We go through a lot of Lightning cables in my house for our various Apple devices. It doesn’t seem to matter how much we pay for the Lightning cable, or whether it’s an official Apple Lightning cable or some third-party version. The simple fact is that they all crack, fray, or otherwise fail within a month or two for us.
I realize that isn’t everyone’s experience. It does seem to suggest some element of “We’re just using it wrong.” But, I don’t feel like we’re doing anything unusual or abusive–just charging iPhones and iPads.
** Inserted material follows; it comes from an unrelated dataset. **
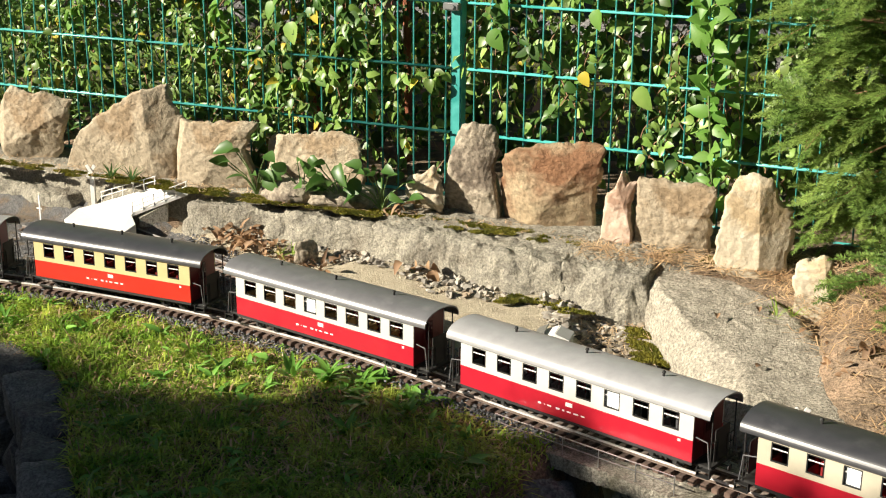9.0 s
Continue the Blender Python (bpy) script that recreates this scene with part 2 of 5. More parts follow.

I wrote this post about the issues we face with Lightning cables:
Apple’s iPhone smartphones and iPad tablets are phenomenal—almost indispensable—devices. Apple’s products have an Achilles heel, though, and that weakness may cost you a bundle: the Lightning cable. The Lightning cable is required to charge Apple’s latest mobile devices, but the cables are expensive and fall apart easily—amounting to a hefty hidden surcharge on the cost of owning and using an iPhone or iPad.
You can activate an iPhone or iPad over the air, and you can configure the device to sync with a Windows or Mac PC wirelessly. There’s no alternative, however, for recharging the device. There are other charging options out there-like alarm clock radios or desktop docks that have a built-in Lightning connector, but the vast majority of charging gadgets require that you use one of the USB to Lightning cables—like the one that comes with the iPhone and iPad.
The problem is that the cable doesn’t last. It cracks and frays where the base of the Lightning connector meets the flexible cable. I have tremendous respect for Apple quality and attention to detail, so I would be inclined to chalk up the experience as a fluke. However, we have a lot of Apple devices in my house—six iPhones, and two iPads—and not one of the eight Lightning cables that came with those devices has survived.
The replacement cable from Apple costs $19. That seems a tad steep for a 3-foot section of wire—especially one that I already know is going to fall apart. I found cheaper alternatives from Amazon, including Amazon’s own Amazon Basics brand cables. I’ve had other vendors—like Lightning Rabbit—send me cables to test out. They all have issues and none of them have worked long term.
First of all, we have found that many of the third-party Lightning connectors are larger or fatter than the original Apple Lightning cable. I’m anti case (I even just removed the SlipStopper case I had conceded to using because the screen protector was scratched up and the backing had become discolored), but my wife and kids have cases on their iPhones and iPads and some of those Lightning cables simply don’t fit with the case on. Regardless of how each cable does or doesn’t work with various cases, so far every single Lightning cable we have used in this house—whether from Apple, Amazon, Lightning Rabbit, or any other vendor—has failed in some way within a couple months.